Alsamawi (AWS): One of the tools that we give people at hand is writing narratives. At Amazon, we have a culture strongly shaped by creating and writing narratives to bring forward ideas and contribute to the overall journey of our company. These ideas can be about new product features or new products and services that we want to launch. We typically write them in a format that looks like a fictitious press release, or they can be around developing an organization and looking 1, 2 or 3 years into the future. Everyone is empowered to participate. One of the things that you do when you onboard as a new Builder is to learn to read and write in a way that encourages bringing forward your ideas.
We use narratives as tools for truth seeking: We dive into these documents, discuss them and look into the data. Sometimes, we have controversial conversations around what we observe and what we are about to decide. A lot of this approach is shaped by the Leadership Principle “Have Backbone”, “Disagree and Commit” and reflected in the way we use these narratives to plan mid- and long-term direction and decide on what products or services are best to launch to suit our customers’ needs.
The Leadership Principles are probably the best example of how culture materializes this. Everyone is a leader on the same mission, and the Leadership Principles empower everyone to act along these lines.
Alsamawi (AWS): Leadership Principles are there to help us refine our thinking. They are not just high-level words. They are not policies on the other end of that spectrum. We do not tell people exactly what to do for every situation. We are operating in ambiguous environments, and it is impossible to create policies that will tell you exactly what to do. This would kill innovation.
Slater (AWS):
We do not centralize culture. At the end of the day, it is every single Amazonian’s job to live and breathe our culture. We have a Leadership Principle called ‘Ownership’: We all need to own that culture.
PwC Germany: What do you see as common characteristics across top innovators? What does AWS practice on a day-to-day basis?
Slater (AWS): What we are inspired by top innovators, and what we try to do ourselves every day, is to unlock the potential of everyone in the organization, democratize the ability to bring new ideas to the table, and create an environment where Builders can freely experiment and learn. Leaders themselves need to inspire with a bold vision and empower their entire organization with the ability to make high-quality and high velocity decisions.

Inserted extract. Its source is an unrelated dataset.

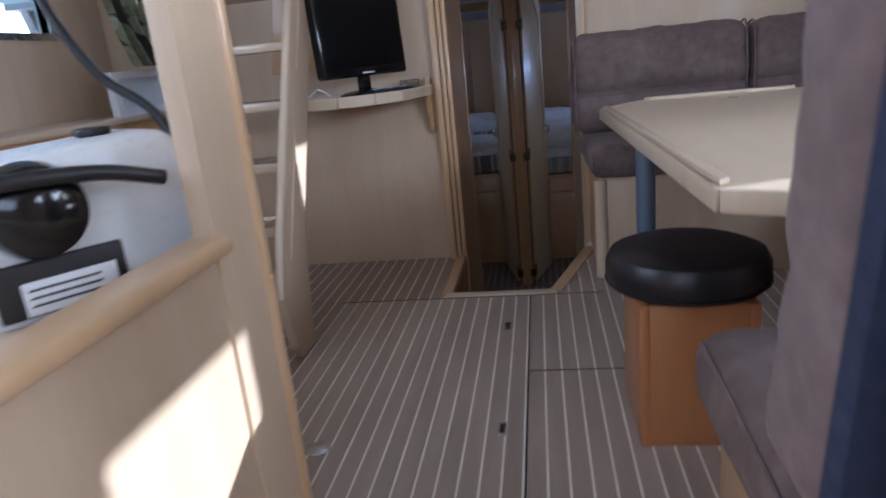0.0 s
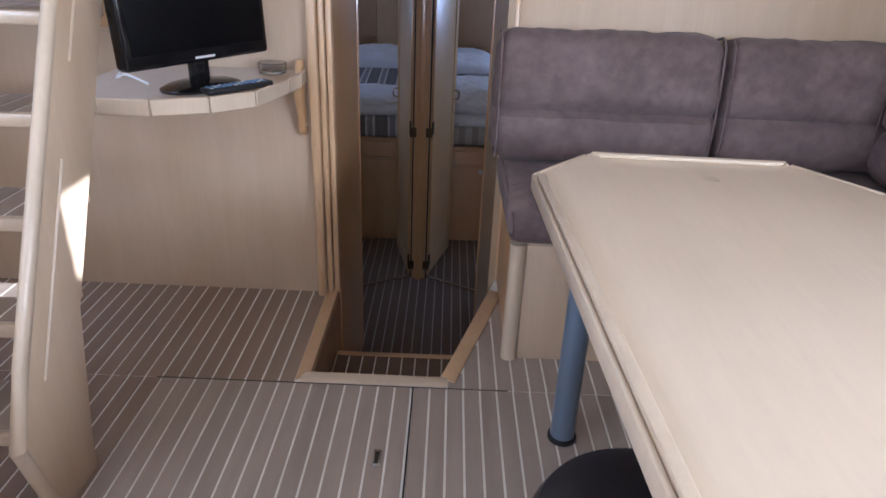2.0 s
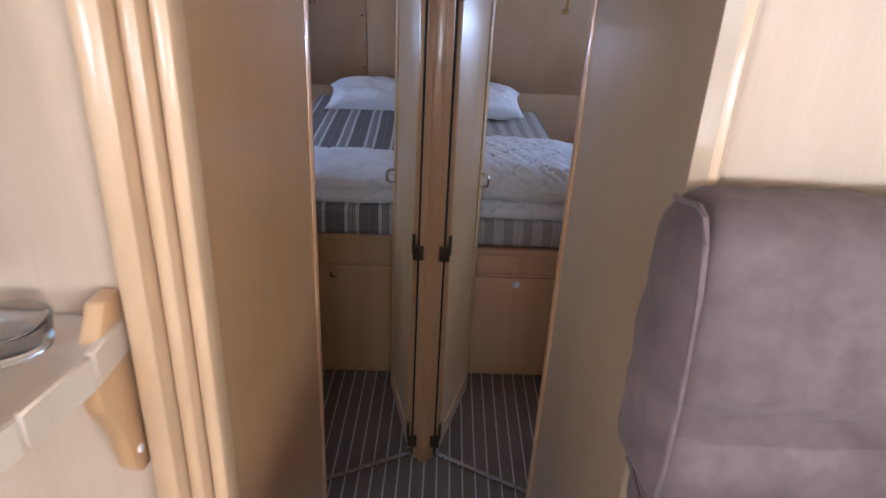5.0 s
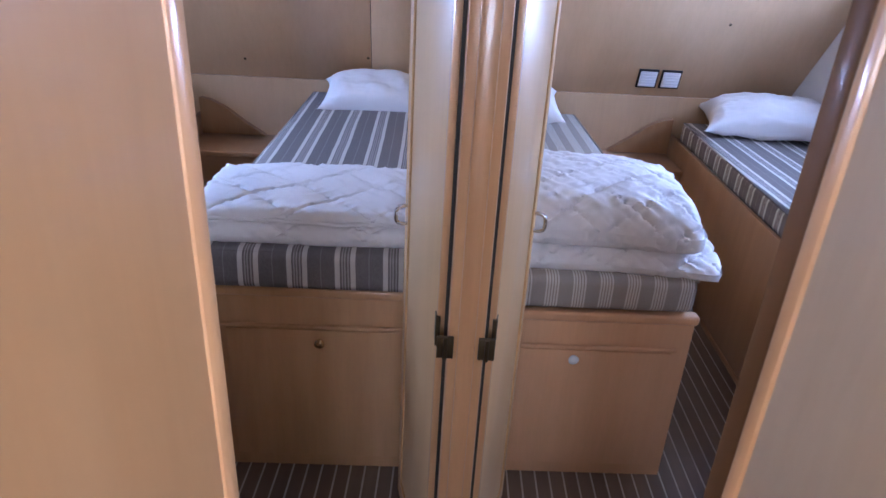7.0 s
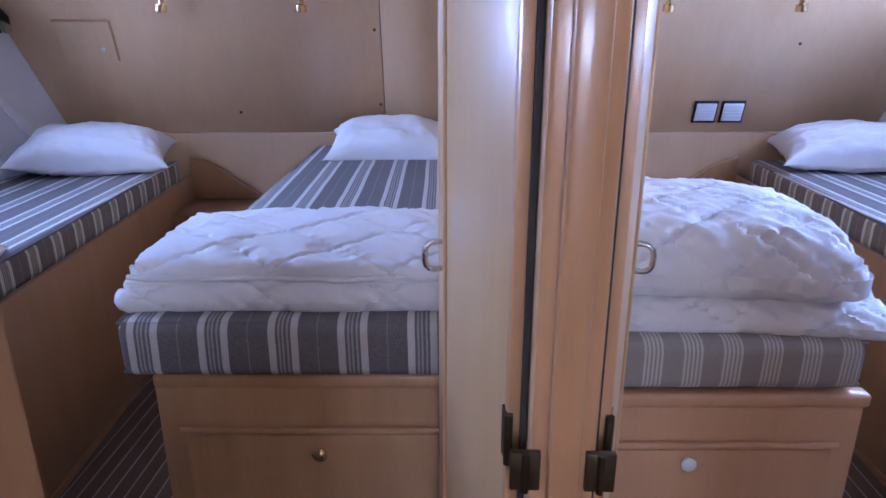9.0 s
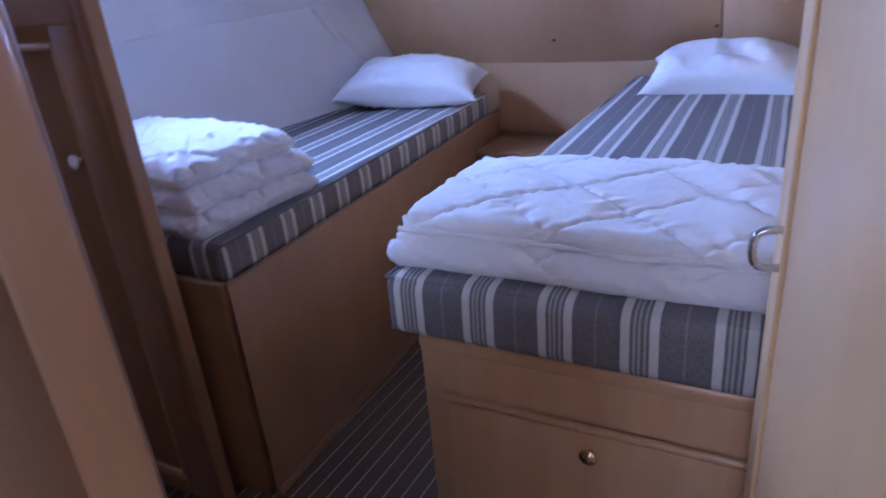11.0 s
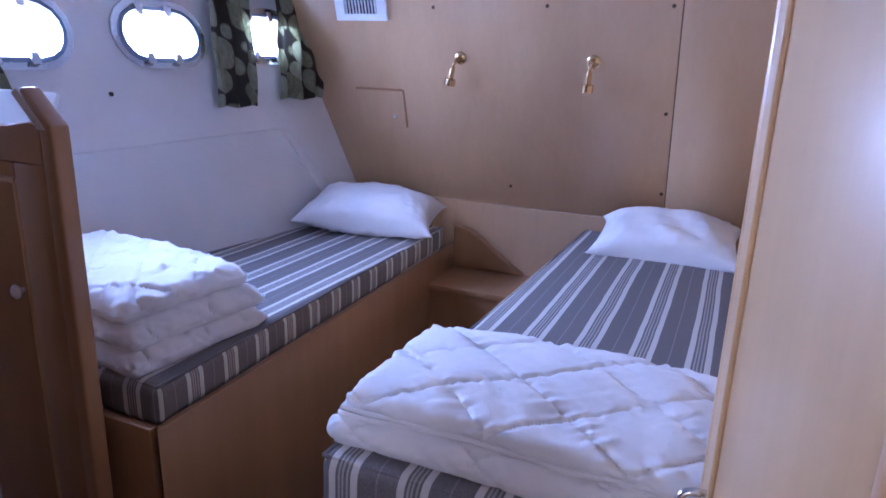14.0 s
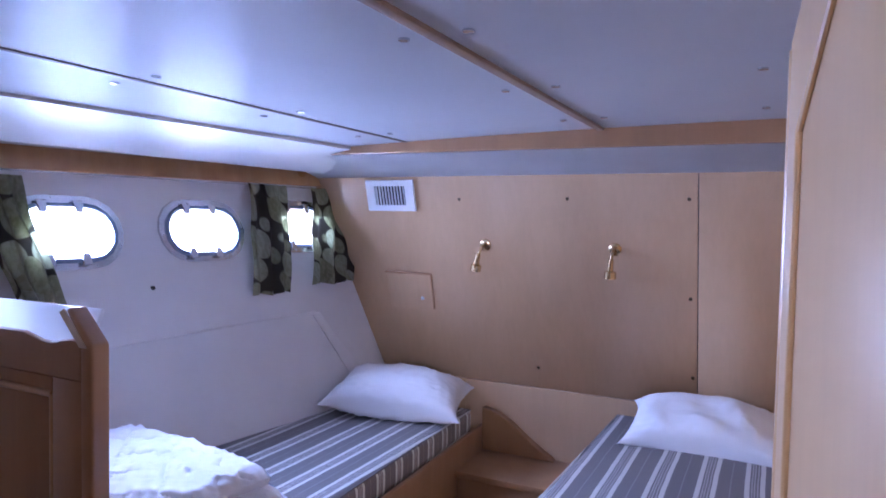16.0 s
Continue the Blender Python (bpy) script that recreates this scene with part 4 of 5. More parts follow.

Experimentation and innovation are never perfect. It can be very messy and nonlinear, and you are going to fail if you are truly experimenting and building the permission to focus on a customer’s long-term durable needs, and then capture what works in scale. That helps your bets become sharper and your innovations become effective at scale.
Alsamawi (AWS): I just want to double down on the people aspect here. A lot of effort is invested by companies to find and hire the right talent. And we like to think about it as not wasting that effort. By getting people on board and empowering them to make the most out of their talent, you hire Builders and you let them build. This is a crucial concept. I do not think we own the wisdom on this entirely or we have a monopoly on this. It is quite the opposite. This is an ongoing conversation, and we like to get in touch with our AWS customers to learn from each other. We have talented people, and need to nurture that approach to create better outcomes.